■ **PROBLEM TO WORK ON**
Identify the lines in the data below that contain "More" and give only how many there are.

───

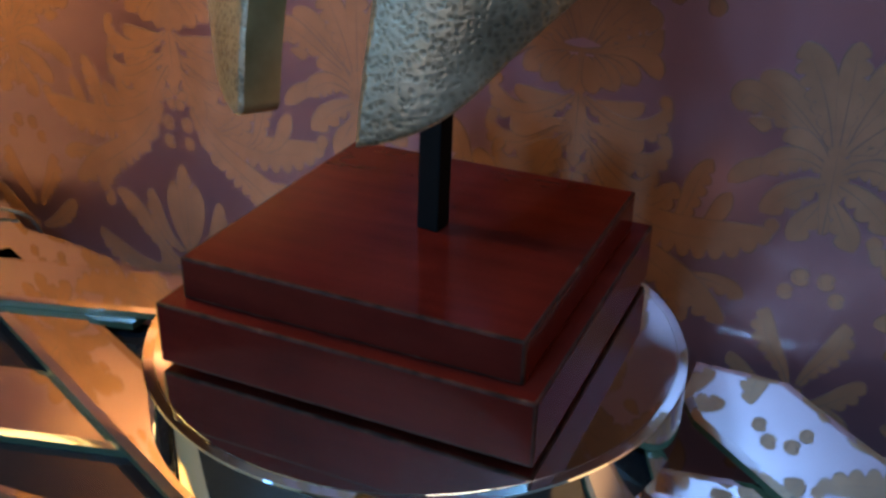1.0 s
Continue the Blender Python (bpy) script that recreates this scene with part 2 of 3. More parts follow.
def lathe(bm, profile, n, center=(0, 0, 0)):
    rings = []
    for r, z in profile:
        rings.append([bm.verts.new((center[0] + r * math.cos(2 * math.pi * k / n), center[1] + r * math.sin(2 * math.pi * k / n), center[2] + z)) for k in range(n)])
    for a, b in zip(rings, rings[1:]):
        for k in range(n):
            bm.faces.new((a[k], a[(k + 1) % n], b[(k + 1) % n], b[k]))
    return rings


# ---- the room ----
WALL_Y, CORNER_X, TABLE_Z, FLOOR_Z = 0.186, -0.78, -0.1036, -0.85

bm = bmesh.new()
box(bm, (CORNER_X, WALL_Y, FLOOR_Z), (2.4, WALL_Y + 0.12, 3.0))
WALL_NORTH = tagged(part("wall_north", bm, GROUND), "mauve satin damask wallpaper on the wall behind the helmet", "wall", kind="structure")
bm = bmesh.new()
VY0, VY1, VZ0, VZ1 = -2.18, -1.42, -0.15, 0.55
for lo, hi in (((CORNER_X - 0.12, -2.8, FLOOR_Z), (CORNER_X, VY0, 3.0)), ((CORNER_X - 0.12, VY0, FLOOR_Z), (CORNER_X, VY1, VZ0)),
               ((CORNER_X - 0.12, VY0, VZ1), (CORNER_X, VY1, 3.0)), ((CORNER_X - 0.12, VY1, FLOOR_Z), (CORNER_X, WALL_Y + 0.12, 3.0))):
    box(bm, lo, hi)
tagged(part("wall_west", bm, CREAM), "plain cream painted side wall beside the lamp with a window", "wall", kind="structure")
bm = bmesh.new()
box(bm, (2.4, -2.8, FLOOR_Z), (2.52, WALL_Y + 0.12, 3.0))
tagged(part("wall_east", bm, ROOM_PAINT), "plain beige painted side wall of the room", "wall", kind="structure")
# the wall behind the camera, with its window opening
WX0, WX1, WZ0, WZ1 = -0.72, 0.05, 2.52, 2.92
SX0, SX1, SZ0, SZ1 = -0.22, 0.72, 0.07, 0.82
bm = bmesh.new()
for lo, hi in (((CORNER_X - 0.12, -2.92, FLOOR_Z), (WX0, -2.8, 3.0)), ((WX0, -2.92, FLOOR_Z), (SX0, -2.8, WZ0)), ((SX0, -2.92, SZ1), (WX1, -2.8, WZ0)), ((SX0, -2.92, FLOOR_Z), (SX1, -2.8, SZ0)), ((WX0, -2.92, WZ1), (WX1, -2.8, 3.0)),
               ((WX1, -2.92, SZ1), (2.52, -2.8, 3.0)), ((SX1, -2.92, FLOOR_Z), (2.52, -2.8, SZ1))):
    box(bm, lo, hi)
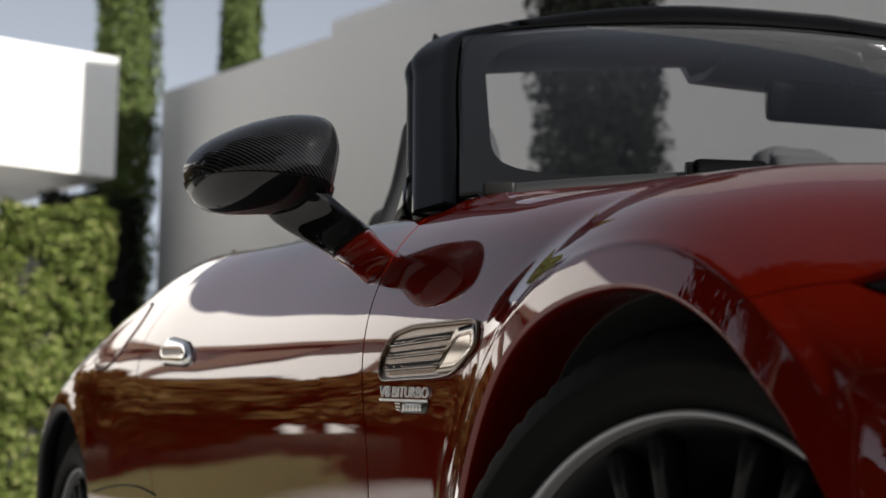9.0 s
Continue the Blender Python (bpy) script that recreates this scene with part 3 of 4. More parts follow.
def lettering(text, size, x0, z0, slope, length, material, parent, depth=0.0016):
    """Raised letters along the flank, from x0 forward."""
    curve = bpy.data.curves.new("letters", "FONT")
    curve.body, curve.size, curve.extrude, curve.space_character = text, size, 0.5, 1.02
    curve.resolution_u = 3
    ob = bpy.data.objects.new("letters", curve)
    mesh = bpy.data.meshes.new_from_object(ob)
    bpy.data.objects.remove(ob)
    bm = bmesh.new()
    bm.from_mesh(mesh)
    bpy.data.meshes.remove(mesh)
    bmesh.ops.subdivide_edges(bm, edges=[e for e in bm.edges if e.calc_length() > size * 0.35], cuts=1)
    xs = [v.co.x for v in bm.verts]
    a, b = min(xs), max(xs)
    zs = [v.co.y for v in bm.verts]
    c, d = min(zs), max(zs)
    for v in bm.verts:
        t = (v.co.x - a) / (b - a)
        up = (v.co.y - c) / (d - c) * size
        x = x0 + t * length + up * 0.12
        v.co = on_flank(x, z0 + slope * t * length + up, 0.0007 if v.co.z < 0 else depth + 0.001)
    return part("badge_lettering", bm, material, parent, "raised chrome lettering", False)


badge = part("badge_bar", grid([[on_flank(x, 0.6835 + dz - 0.062 * (x + 0.645), lift) for x in np.linspace(-0.646, -0.482, 14)] for dz, lift in ((0.0016, 0.0004), (0.0012, 0.0022), (-0.0012, 0.0022), (-0.0016, 0.0004))]), BADGE, car, "chrome bar under raised lettering")
lettering("V8", 0.0125, -0.646, 0.6865, -0.062, 0.035, BADGE, badge, 0.002)
lettering("BITURBO", 0.0118, -0.6005, 0.6838, -0.062, 0.1185, BADGE, badge)
plate = dense([(-0.574, 0.6775), (-0.484, 0.6715), (-0.492, 0.6605), (-0.568, 0.665)], 0.01)
part("badge_plate", patch(plate, [(0.0, 0.0004), (0.0006, 0.002)], n_in=1), BADGE_DARK, badge, "dark enamel plate")
for k in range(6):
    x = -0.562 + 0.0108 * k
    bar = dense([(x, 0.6745 - 0.062 * (x + 0.57)), (x + 0.007, 0.6740 - 0.062 * (x + 0.57)), (x + 0.006, 0.6668 - 0.05 * (x + 0.57)), (x - 0.001, 0.6672 - 0.05 * (x + 0.57))], 0.01)
    part("badge_stroke", patch(bar, [(0.0, 0.0015), (0.0004, 0.0028)], n_in=1), BADGE, badge)
for k in range(3):
    z = 0.6775 - 0.0035 * k
    bar = dense([(-0.592 + 0.003 * k, z), (-0.577, z - 0.001), (-0.576, z - 0.003), (-0.590 + 0.003 * k, z - 0.002)], 0.01)
    part("badge_stroke", patch(bar, [(0.0, 0.0005), (0.0004, 0.002)], n_in=1), BADGE, badge)

# ---- door mirrors


RIM_SHAPE = [(-1.077, 1.018), (-1.062, 1.045), (-1.030, 1.066), (-0.990, 1.082), (-0.935, 1.093), (-0.902, 1.086), (-0.889, 1.050), (-0.891, 1.015), (-0.902, 0.970), (-0.925, 0.960), (-0.990, 0.957), (-1.042, 0.960), (-1.067, 0.982)]
RIM_CURVE = spline(RIM_SHAPE + RIM_SHAPE[:3], 16 * 15 + 1)[15:15 + 13 * 16 + 1]


def mirror_point(a, t):
    """Skin of the mirror housing: a runs round its outline, t from the back rim (0) to the nose (1)."""
    n = len(RIM_CURVE) - 1
    u = (a / (2 * math.pi)) % 1.0 * n
    k = int(u) % n
    p = RIM_CURVE[k] + (RIM_CURVE[k + 1] - RIM_CURVE[k]) * (u - int(u))
    nose = np.array((-0.968, 1.012))
    f, x = math.cos(t * math.pi / 2) ** 0.75, math.sin(t * math.pi / 2) ** 0.95
    q = nose + (p - nose) * f
    q[1] -= 0.014 * x * smoothstep(1.0, 1.10, q[1]) + 0.030 * x * (1 - x) * smoothstep(1.01, 0.965, q[1])
    out = max(0.0, (-0.955 - q[0]) / 0.14)
    low = max(0.0, (1.0 - q[1]) / 0.04)
    return Vector((-1.076 + 0.136 * x - 0.075 * out ** 1.5 - 0.012 * low * x, q[0] + 0.006, q[1] - 0.001))


def mirror_piece(low, high, lift=0.0, inner=None):
    """A slice of the housing between two heights of its sloping joint, cut clean."""
    rows = [[mirror_point(2 * math.pi * i / 120, j / 36 if j < 36 else 0.9999) for i in range(120)] for j in range(37)]
    bm = grid(rows, close_v=True)
    if lift:
        bm.normal_update()
        for v in list(bm.verts):
            v.co += v.normal * lift
    cuts = []
    if low is not None:
        cuts.append(((0, -0.9, low), (0, -0.09, -1)))
    if high is not None:
        cuts.append(((0, -0.9, high), (0, 0.09, 1)))
    if inner is not None:
        cuts.append(((0, inner, 1.0), (0, 1, 0)))
    for at, way in cuts:
        bmesh.ops.bisect_plane(bm, geom=list(bm.verts) + list(bm.edges) + list(bm.faces), plane_co=at, plane_no=way, clear_outer=True)
    return bm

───

■ **FINISHED EXERCISE**
2